- **Direction**:
Word for word, give the material below again, minus any images.

Records
++++++++
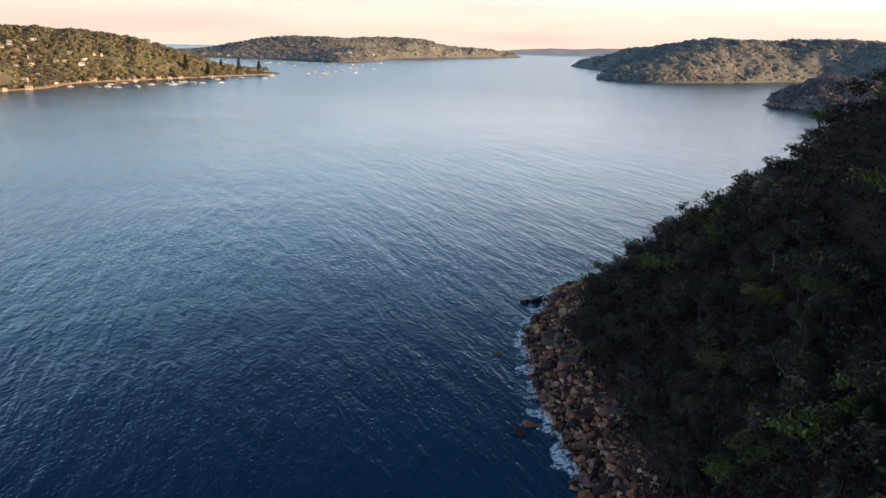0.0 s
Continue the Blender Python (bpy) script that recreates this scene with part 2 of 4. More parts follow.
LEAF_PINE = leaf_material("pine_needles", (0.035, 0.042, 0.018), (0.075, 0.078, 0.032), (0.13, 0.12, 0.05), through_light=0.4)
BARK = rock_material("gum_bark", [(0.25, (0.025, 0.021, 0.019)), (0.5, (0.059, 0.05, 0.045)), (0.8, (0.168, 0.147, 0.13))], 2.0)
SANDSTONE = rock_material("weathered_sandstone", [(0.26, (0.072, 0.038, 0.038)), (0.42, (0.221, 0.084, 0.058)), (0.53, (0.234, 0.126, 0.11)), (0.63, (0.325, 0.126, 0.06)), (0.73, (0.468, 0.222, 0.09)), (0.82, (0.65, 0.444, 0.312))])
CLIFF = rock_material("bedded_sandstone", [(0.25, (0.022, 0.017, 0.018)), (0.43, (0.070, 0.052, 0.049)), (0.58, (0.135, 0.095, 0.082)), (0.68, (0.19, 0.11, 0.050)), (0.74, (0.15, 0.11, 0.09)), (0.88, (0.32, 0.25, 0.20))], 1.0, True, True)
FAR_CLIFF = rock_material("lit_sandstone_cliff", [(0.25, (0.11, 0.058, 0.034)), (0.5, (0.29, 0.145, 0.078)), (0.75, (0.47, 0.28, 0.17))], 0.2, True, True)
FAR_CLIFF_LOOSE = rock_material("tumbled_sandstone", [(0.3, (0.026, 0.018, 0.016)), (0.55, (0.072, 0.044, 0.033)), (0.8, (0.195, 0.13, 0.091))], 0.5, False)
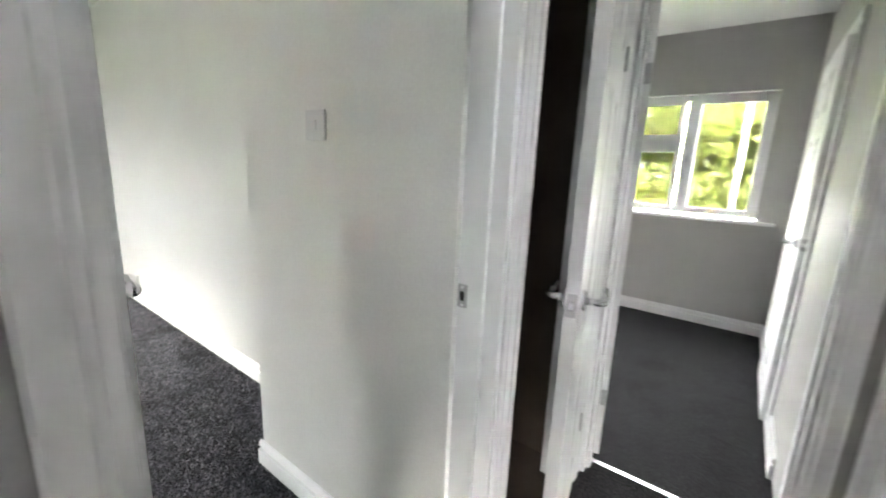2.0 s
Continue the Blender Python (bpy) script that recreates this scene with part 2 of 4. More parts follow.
++++++++
- **Result of this exercise**:
0.0 s
Continue the Blender Python (bpy) script that recreates this scene with part 2 of 4. More parts follow.
LEAF_PINE = leaf_material("pine_needles", (0.035, 0.042, 0.018), (0.075, 0.078, 0.032), (0.13, 0.12, 0.05), through_light=0.4)
BARK = rock_material("gum_bark", [(0.25, (0.025, 0.021, 0.019)), (0.5, (0.059, 0.05, 0.045)), (0.8, (0.168, 0.147, 0.13))], 2.0)
SANDSTONE = rock_material("weathered_sandstone", [(0.26, (0.072, 0.038, 0.038)), (0.42, (0.221, 0.084, 0.058)), (0.53, (0.234, 0.126, 0.11)), (0.63, (0.325, 0.126, 0.06)), (0.73, (0.468, 0.222, 0.09)), (0.82, (0.65, 0.444, 0.312))])
CLIFF = rock_material("bedded_sandstone", [(0.25, (0.022, 0.017, 0.018)), (0.43, (0.070, 0.052, 0.049)), (0.58, (0.135, 0.095, 0.082)), (0.68, (0.19, 0.11, 0.050)), (0.74, (0.15, 0.11, 0.09)), (0.88, (0.32, 0.25, 0.20))], 1.0, True, True)
FAR_CLIFF = rock_material("lit_sandstone_cliff", [(0.25, (0.11, 0.058, 0.034)), (0.5, (0.29, 0.145, 0.078)), (0.75, (0.47, 0.28, 0.17))], 0.2, True, True)
FAR_CLIFF_LOOSE = rock_material("tumbled_sandstone", [(0.3, (0.026, 0.018, 0.016)), (0.55, (0.072, 0.044, 0.033)), (0.8, (0.195, 0.13, 0.091))], 0.5, False)
2.0 s
Continue the Blender Python (bpy) script that recreates this scene with part 2 of 4. More parts follow.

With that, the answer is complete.